■ **Data**
┌──

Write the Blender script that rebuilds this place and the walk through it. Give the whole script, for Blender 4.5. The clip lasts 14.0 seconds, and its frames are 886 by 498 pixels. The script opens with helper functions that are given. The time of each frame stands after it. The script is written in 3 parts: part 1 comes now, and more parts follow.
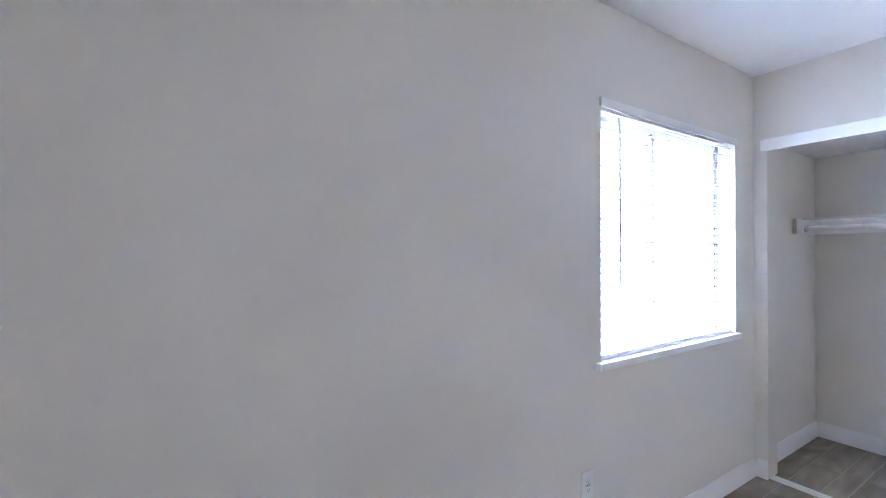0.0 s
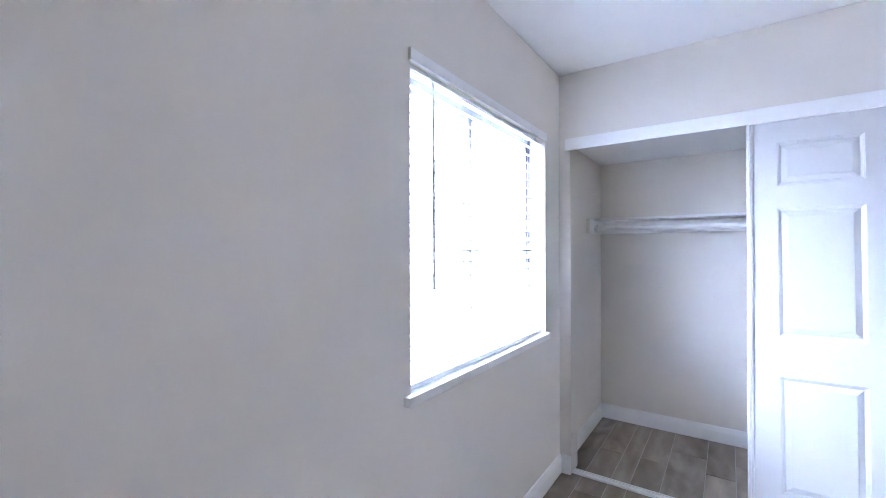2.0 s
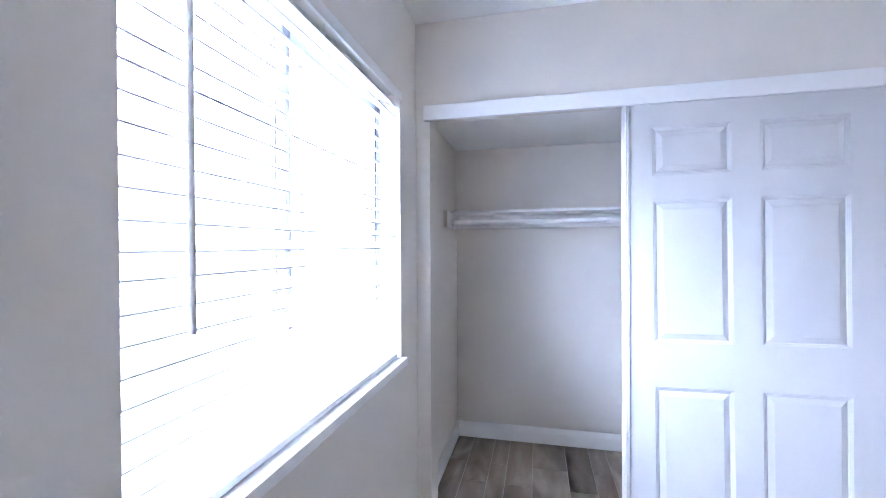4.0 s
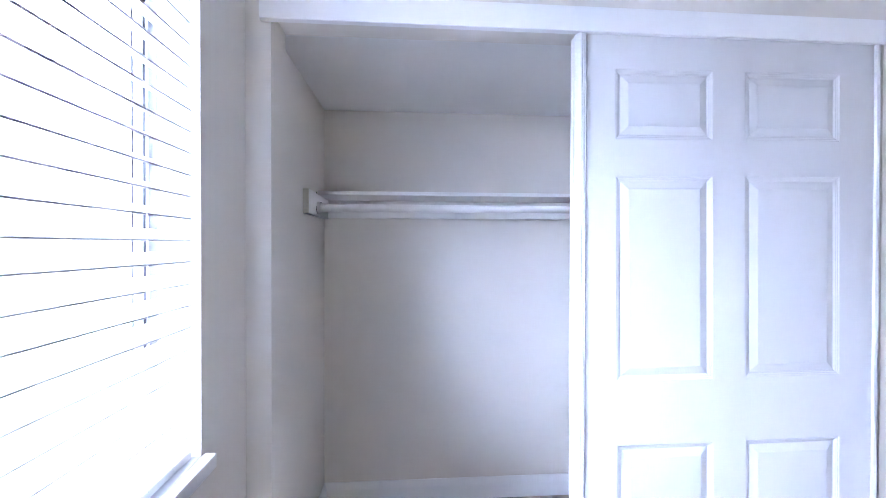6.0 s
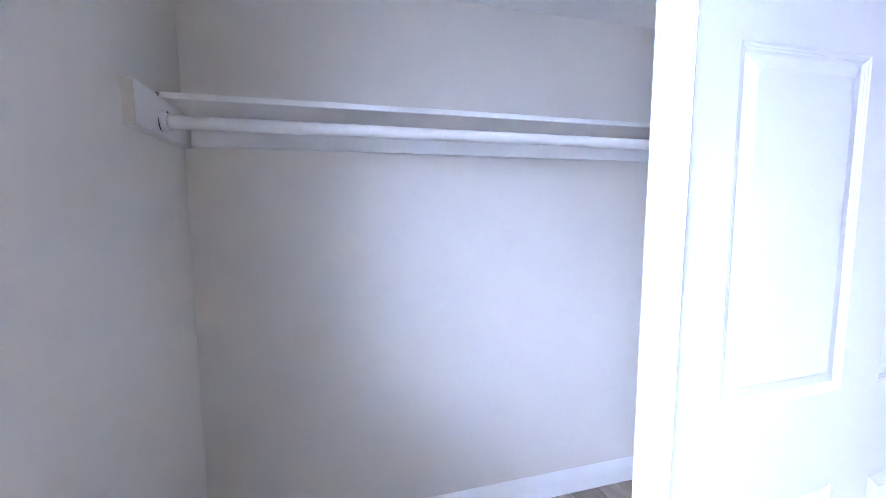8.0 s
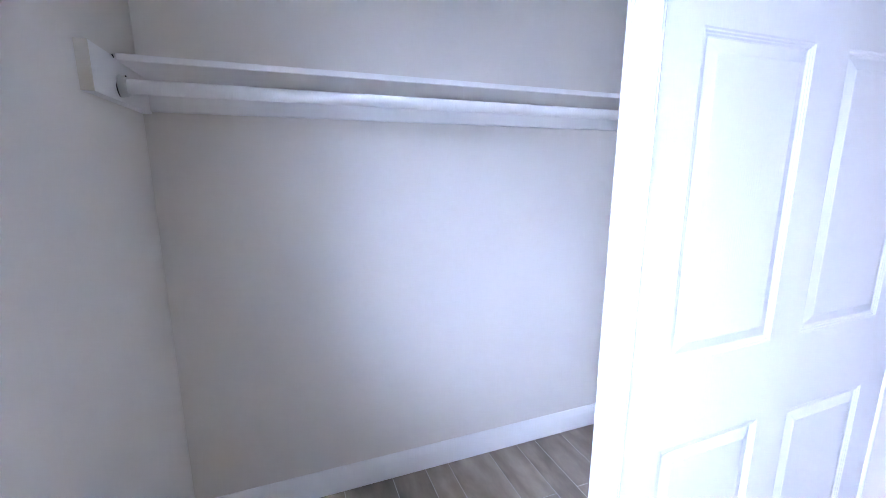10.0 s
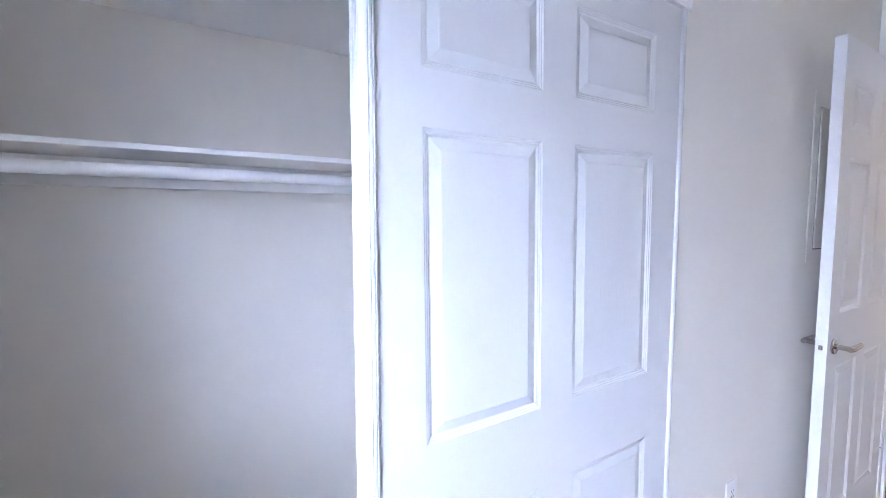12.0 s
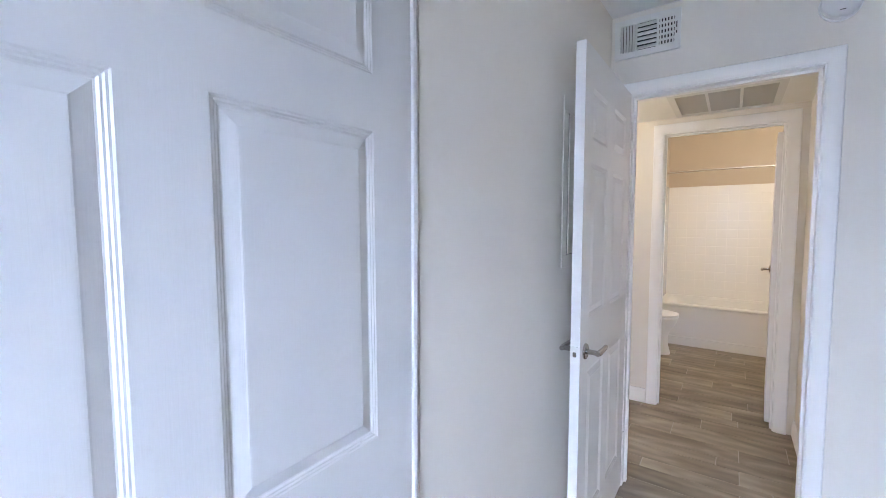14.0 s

└──

■ **Required task**
Repeat the listing in full and exactly. Do not include any images.

■ **Completed task**
Write the Blender script that rebuilds this place and the walk through it. Give the whole script, for Blender 4.5. The clip lasts 14.0 seconds, and its frames are 886 by 498 pixels. The script opens with helper functions that are given. The time of each frame stands after it. The script is written in 3 parts: part 1 comes now, and more parts follow.
0.0 s
2.0 s
4.0 s
6.0 s
8.0 s
10.0 s
12.0 s
14.0 s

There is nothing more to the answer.